- Abbreviation: PRP
- Leader: Jogendra Kawade
- Ideology: Ambedkarism

Party flag

= Peoples Republican Party =

Political party in India

The Peoples Republican Party, also known as Republican Party of India (Kawade), is a political party in India. PRP is a splinter group of B. R. Ambedkar's Republican Party of India. The leader of the party is Jogendra Kawade. PRP's presence is limited to Maharashtra among Dalits. Kawade's party had supported Bharatiya Janata Party leader Nitin Gadkari in Maharashtra Legislative Council election. In 2022 it supported the Congress Party but discontinued this alliance in the first week of October 2022.

Recently in January 2023 party tied up with BSS-BJP alliance in Maharashtra and become part Eknath Shinde led Mahayuti alliance.

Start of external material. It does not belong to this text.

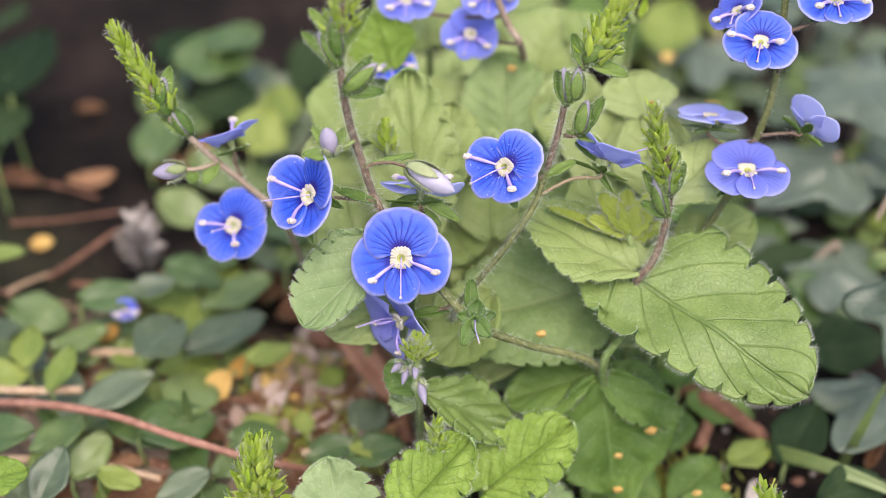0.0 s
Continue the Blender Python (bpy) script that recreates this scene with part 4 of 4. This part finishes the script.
# budding tips low in the foreground
for foot, top, wide, n, seed, size in (((-16.48, -10.17, 6.09), (-16.45, -6.88, 13.62), 6.5, 190, 21, 1.15), ((3.44, -7.99, 12.52), (3.95, -6.82, 16.51), 3.6, 50, 22, 0.8), ((41.19, -12.11, 5.57), (39.98, -10.73, 9.78), 4.0, 26, 23, 1.2), ((27.29, 38.49, 36.37), (24.70, 41.64, 42.35), 4.0, 20, 24, 1.2), ((-2.01, 21.07, 30.97), (-2.19, 22.90, 33.51), 2.2, 30, 25, 1.0)):
    t = thing("speedwell_tip", grounded(foot, 0, 4), "lime-green hairy budding tip of a speedwell", "shoot", "budding tips")
    stem(t, [grounded(foot, 0, 4), V(foot) + V((0, 1.5, -4)), foot, V(foot).lerp(V(top), 0.6)], 0.45, 0.3, STEM_GREEN, seed, 2.0, 0.5)
    spike(t, foot, top, wide, n, seed, size)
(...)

Recently, all factions of RPI except Prakash Ambedkar's Bharipa Bahujan Mahasangha reunited to form a united Republican Party of India. Peoples Republican Party is also merged in this united RPI. However senior RPI leader Ramdas Athavle and his faction left the United RPI alliance after the Vidhan Sabha elections and joined hands with Shivsena -BJP.

Jogendra Kawade criticised Ramdas Athawale for joining hands with right wing alliance of Shivsena - BJP. He also announced that his party will continue to be part of Third Front popularly known as RIDALOS.